5. In Short, No One Has Identified the Sleepy, Meaningless Proceedings Against Scooter Libby as "The Trial of the Century" and the Public Disinterest Seems Altogether Justified. Republicans rightly grouse over Prosecutor Fitzgerald's investment of tens of millions of dollars and thousands of hours in wasted time to produce nothing more than charges that Scooter Libby gave inaccurate accounts to the FBI and grand jury about his conversations with reporters -- or at least that his recollections differed from those of the reporters. Democrats answer such concerns by citing the purported "100 million dollars" spent to investigate Bill Clinton "for lying about sex" -- while ignoring the fact that Whitewater special prosecutors did win several convictions of prominent public figures (including a former governor of Arkansas, Jim Guy Tucker).
6. In Retrospect, the Fierce Legal Attacks Against Both Democratic and Republican Administrations Look Wildly Overblown and Amount to a Serious Disservice to Our Democracy.

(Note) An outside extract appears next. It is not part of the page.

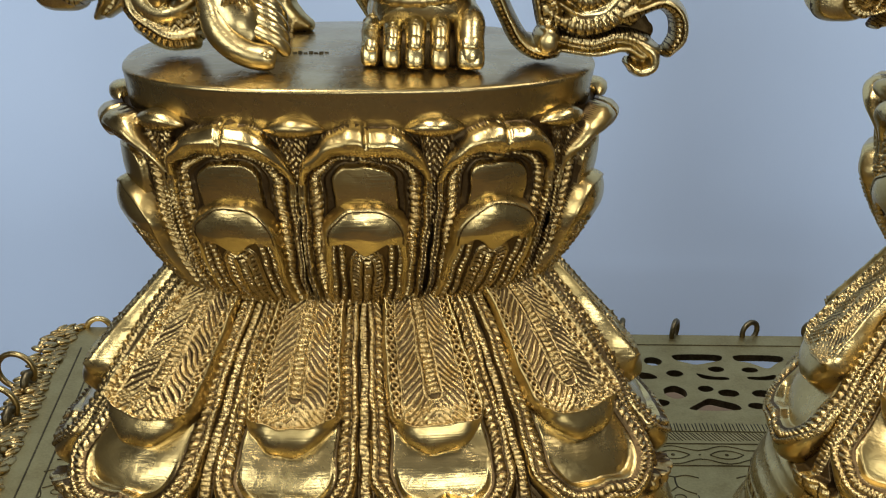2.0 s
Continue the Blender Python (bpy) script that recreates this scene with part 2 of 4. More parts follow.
wall_box("floor", (-2.0, -2.6, -0.95), (2.0, 1.4, -0.90), FLOORING)
wall_box("ceiling", (-2.0, -2.6, 1.60), (2.0, 1.4, 1.65), PLASTER)
wall_box("wall_north", (-2.0, 1.30, -0.90), (2.0, 1.40, 1.60), PLASTER)
wall_box("wall_south", (-2.0, -2.6, -0.90), (2.0, -2.5, 1.60), PLASTER)
wall_box("wall_east", (1.9, -2.5, -0.90), (2.0, 1.30, 1.60), PLASTER)
wall_box("wall_west", (-2.0, -2.5, -0.90), (-1.9, 1.30, 1.60), PLASTER)


def backdrop():
    """A cloth with soft folds that hangs to the floor behind the table."""
    g = Geo()
    u = np.linspace(-9, 9, 150)
    prof_z = np.linspace(-8.9, 10, 90)
    prof_y = np.full(90, 6.2)
    x = np.broadcast_to(u[None], (len(prof_y), len(u)))
    wave = 0.06 * np.sin(u * 1.3 + 0.5) + 0.035 * np.sin(u * 2.9 + 1.1) + 0.02 * np.sin(u * 5.3)
    y = prof_y[:, None] + wave[None]
    z = np.broadcast_to(prof_z[:, None], x.shape)
    g.sheet(np.stack([x, y, z], -1), 0)
    ob = new("backdrop", g.mesh("backdrop", [BACKCLOTH]))
    return tagged(ob, "pale blue cloth hung behind the brass figures", "backdrop", kind="structure")


backdrop()
table = thing("table", "dark wooden table under the brass seat", "table", (0, 1.0, -9.0))
me = bpy.data.meshes.new("tabletop")
bm = bmesh.new()
bmesh.ops.create_cube(bm, size=1, matrix=Matrix.LocRotScale((0, 0.03, 0.810), None, (0.60, 0.46, 0.03)))
bmesh.ops.bevel(bm, geom=bm.edges[:], offset=0.004, segments=2, affect="EDGES")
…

7. Despite Energetic Attempts to Connect President Bush With Scandals Concerning Enron, the Texas National Guard, Jack Abramoff, Tom Delay and even Mark Foley.... This beleaguered White House can take some comfort from the fact that Scooter Libby remains the only prominent administration official forced to stand trial. In this sense, the dreary, dull and pointless proceedings against the vice president's former aide may even provide the embattled Bushies with a rare bit of good news.